Thiel CS3.6 loudspeaker Measurements | Stereophile.com . In particular, note Figures 2 and 4 (taken at the right microphone height). Figure 4 is a proper right triangle and what a truly phase/time coherent speaker delivers. Do you see the difference??

Thiel and Vandersteen make phase/time coherent speakers because they used first order crossover and staggered/sloped baffles to align acoustic centers. Aligning acoustic centers without getting the crossover right will not lead to time alignment.

I actually saw these charts before my reply. In fact, JA likes the performance and says this:

”In the time domain, the step response on the optimal axis at 1m (fig.5) reveals that the tweeter and woofers are connected in positive acoustic polarity, the midrange unit in negative polarity. (I confirmed this by looking at the individual step response of each unit.) The decay of the tweeter's step smoothly blends with the negative-going start of the midrange unit's step and the decay of the midrange unit's step blends almost as smoothly with the positive-going start of the woofers' step. This suggests optimal crossover implementation. Finally, the cumulative spectral-decay plot at 1m on the optimal axis (fig.6) shows a relatively clean initial decay but low-level ridges of delayed energy at 2.76kHz and 6.28kHz.

So the way I read this is that JA is quite happy with the time domain performance.

The reality is that perfectly aligning the drivers via the nomograph is the most precise way to align the impulse across the driverto arrive at the listener’s ear.

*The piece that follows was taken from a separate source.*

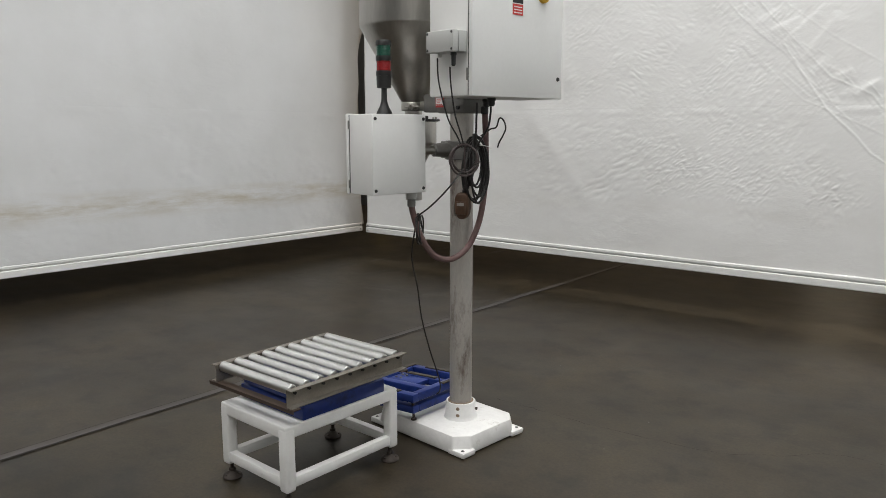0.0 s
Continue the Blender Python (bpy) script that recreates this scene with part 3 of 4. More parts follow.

P.S. The Thiel 3.6s, as good as they were decades ago, don’t hold a candle to Alexia V performance.
 
i think everyone who has an expensive set up has the ability to buy just for kicks an used O96 and NAF 2a3 integrated and play for a few days, then sell back used if they don’t like it. The fact that they won’t do it because “seriously dude I have 100k speakers and 100k amps, like big you know and you expect me to indulge in this foolery” is what stops them

As I stated earlier I love the O/96s. I think they sound great. But as good as they are, I don’t believe they reach the performance of the Alexia V. There are a lot of great speakers. I like the Joseph Audio and Harbeth speakers too. But I think have to give credit to those manufacturers who are doing a lot of innovative engineering and reaching new heights of performance.